**What to do**: Could you copy exactly the lines from the start of the records through the one containing "blue painted pole", both included, and leave out the pictures?

___ Material ___

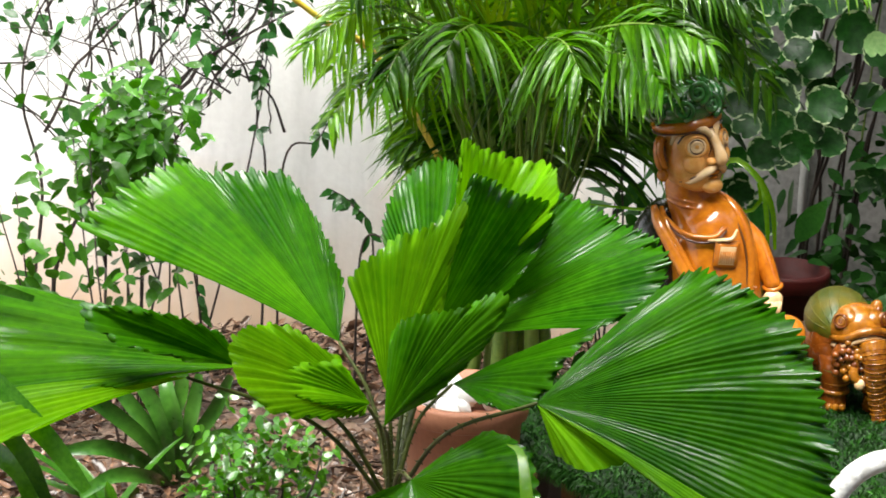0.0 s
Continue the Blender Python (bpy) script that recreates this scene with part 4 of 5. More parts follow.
# ---- blue pole ----
def blue_pole():
    m = M["blue"]
    n, k = m.node_tree.nodes, m.node_tree.links
    b = n["Principled BSDF"]
    col = b.inputs["Base Color"].links[0].from_socket
    co, ns, vr = n.new("ShaderNodeTexCoord"), n.new("ShaderNodeTexNoise"), n.new("ShaderNodeValToRGB")
    ns.inputs["Scale"].default_value, ns.inputs["Detail"].default_value = 38, 6
    k.new(co.outputs["Object"], ns.inputs["Vector"])
    vr.color_ramp.elements[0].position, vr.color_ramp.elements[1].position = 0.64, 0.65
    k.new(ns.outputs["Fac"], vr.inputs[0])
    mx = n.new("ShaderNodeMix")
    mx.data_type = "RGBA"
    mx.inputs[7].default_value = (0.66, 0.72, 0.78, 1)
    k.new(vr.outputs[0], mx.inputs[0])
    k.new(col, mx.inputs[6])
    k.new(mx.outputs[2], b.inputs["Base Color"])
    bm = bmesh.new()
    lathe(bm, [(0.0, 0.0), (0.07, 0.0), (0.07, 0.012), (0.037, 0.014), (0.037, 3.4), (0, 3.4)], (0.666, 1.866, 0), 40)
    tagged(part("pole", bm, m), "round blue painted pole with chipped paint", "pole")


blue_pole()
# ---- tree beside the wall ----
def tree():
    tr = thing("tree", (1.463, 5.317, 0.000), "slim reddish-brown tree with knots and a wire ring", "tree")
    line = spline([(tr.location.x, tr.location.y, -0.03), (0.931, 3.420, 1.171), (0.923, 3.420, 1.434), (0.915, 3.400, 1.739), (0.895, 3.380, 1.972), (0.875, 3.360, 2.145), (0.72, 3.3, 2.7), (0.66, 3.2, 3.3)], 40)
    bm = bmesh.new()
    n = len(line)
    tube(bm, line, [(0.058 - 0.030 * i / n) * (1 + 0.05 * noise.noise((i * 0.8, 0, 0))) for i in range(n)], 18)
    for i in range(5, n - 10):
        if i % 7 == 1:
            d = (line[i + 1] - line[i - 1]).normalized().to_track_quat("Z", "X").to_matrix().to_4x4()
            ring(bm, Matrix.Translation(line[i] + rv(0.003)) @ d, 0.0560 - 0.030 * i / n, 0.0020, 0, 20)
    for v in bm.verts:
        v.co += Vector((1, 0.5, 0)) * 0.004 * noise.noise(v.co * 22) + Vector((0, 1, 0)) * 0.003 * noise.noise(v.co * 60)
    under(part("trunk", bm, M["bark"]), tr)
    for c in (Vector((0.906, 3.355, 1.846)), Vector((0.910, 3.370, 1.163))):
        bm = bmesh.new()
        ring(bm, Matrix.Translation(c + Vector((0, 0.006, 0))) @ pose(0, 0, 0, 90, 0, 0) @ Matrix.Diagonal((1.25, 0.8, 1, 1)), 0.017, 0.008, 0, 16)
        blob(bm, Matrix.Translation(c + Vector((0, 0.004, 0))), (0.017, 0.008, 0.011), 1, 14, 8)
        under(part("knot", bm, [M["bark"], M["twig"]]), tr)
    bm = bmesh.new()
    c = Vector((0.930, 3.420, 1.360))
    for dz in (0, 0.008):
        ring(bm, Matrix.Translation(c + Vector((0, 0, dz))) @ pose(0, 0, 0, 6, 4, 0), 0.054, 0.0015, 0, 24)
    under(part("wire", bm, M["steel"]), tr)
    for end in ((1.5, 3.6, 4.0), (0.2, 3.9, 4.1), (0.9, 4.8, 4.2), (1.9, 4.6, 3.9), (0.6, 2.9, 4.2)):
        bm = bmesh.new()
        tube(bm, spline([line[-3], Vector(line[-1]).lerp(Vector(end), 0.4) + Vector((0, 0, 0.15)), end], 10), [0.028, 0.008], 8)
        under(part("limb", bm, M["bark"]), tr)
    # crown added above the view, trimmed so that it shades the grey wall
    verts, faces = [], []
    for i in range(20000):
        c = Vector((R.gauss(1.5, 0.6), R.gauss(4.7, 0.7), R.gauss(3.2, 0.3)))
        if c.z < 2.75 or c.y > 6.2 or c.y < 3.3 or (c.x < 0.7 or (c.y < 4.0 and c.x < 1.25)) or noise.noise(c * 1.6) < -0.2:
            continue
        blade_into(verts, faces, c, rv() + Vector((0, 0, -0.4)), rv(), R.uniform(0.14, 0.22), R.uniform(0.06, 0.10), 0.3)
    under(mesh_part("crown", verts, faces, M["dark_leaf"]), tr)


tree()


# ---- round-leaved variegated aralia against the grey wall ----
def round_leaf_mesh():
    n, rows, verts, faces = 40, 5, [(0, 0, 0)], []
    for i in range(1, rows + 1):
        for j in range(n):
            a, r = 2 * math.pi * j / n, i / rows
            slit = 1 - 0.38 * math.exp(-((a - math.pi) / 0.22) ** 2) * r
            w = (1 + 0.035 * math.sin(a * 13) * (i == rows)) * slit
            verts.append((r * w * math.cos(a), 0.94 * r * w * math.sin(a), 0.16 * r * r + 0.04 * math.sin(3 * a + 1) * r * r))
    for j in range(n):
        faces.append((0, 1 + j, 1 + (j + 1) % n))
        for i in range(rows - 1):
            a, b = 1 + i * n + j, 1 + i * n + (j + 1) % n
            faces.append((a, a + n, b + n, b))
    me = bpy.data.meshes.new("round_leaf")
    me.from_pydata(verts, [], faces)
    me.polygons.foreach_set("use_smooth", [True] * len(me.polygons))
    return me


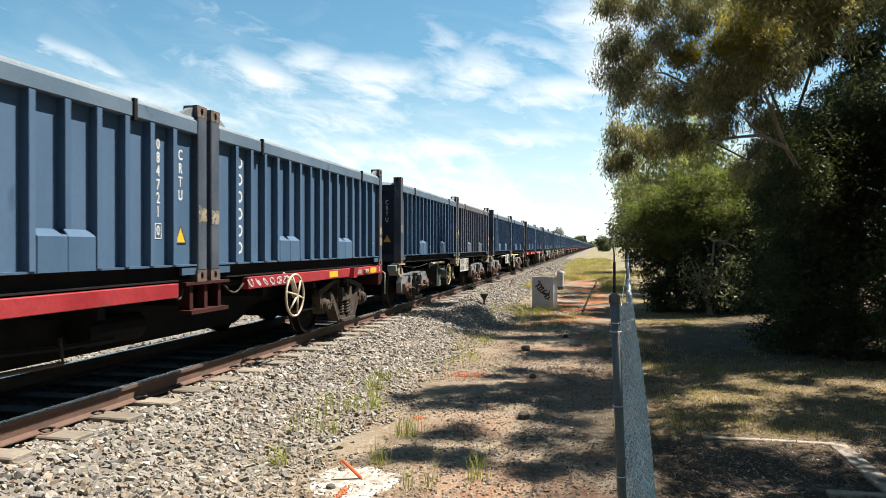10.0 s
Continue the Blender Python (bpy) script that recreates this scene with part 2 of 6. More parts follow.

___

**Response below**:
0.0 s
Continue the Blender Python (bpy) script that recreates this scene with part 4 of 5. More parts follow.
# ---- blue pole ----
def blue_pole():
    m = M["blue"]
    n, k = m.node_tree.nodes, m.node_tree.links
    b = n["Principled BSDF"]
    col = b.inputs["Base Color"].links[0].from_socket
    co, ns, vr = n.new("ShaderNodeTexCoord"), n.new("ShaderNodeTexNoise"), n.new("ShaderNodeValToRGB")
    ns.inputs["Scale"].default_value, ns.inputs["Detail"].default_value = 38, 6
    k.new(co.outputs["Object"], ns.inputs["Vector"])
    vr.color_ramp.elements[0].position, vr.color_ramp.elements[1].position = 0.64, 0.65
    k.new(ns.outputs["Fac"], vr.inputs[0])
    mx = n.new("ShaderNodeMix")
    mx.data_type = "RGBA"
    mx.inputs[7].default_value = (0.66, 0.72, 0.78, 1)
    k.new(vr.outputs[0], mx.inputs[0])
    k.new(col, mx.inputs[6])
    k.new(mx.outputs[2], b.inputs["Base Color"])
    bm = bmesh.new()
    lathe(bm, [(0.0, 0.0), (0.07, 0.0), (0.07, 0.012), (0.037, 0.014), (0.037, 3.4), (0, 3.4)], (0.666, 1.866, 0), 40)
    tagged(part("pole", bm, m), "round blue painted pole with chipped paint", "pole")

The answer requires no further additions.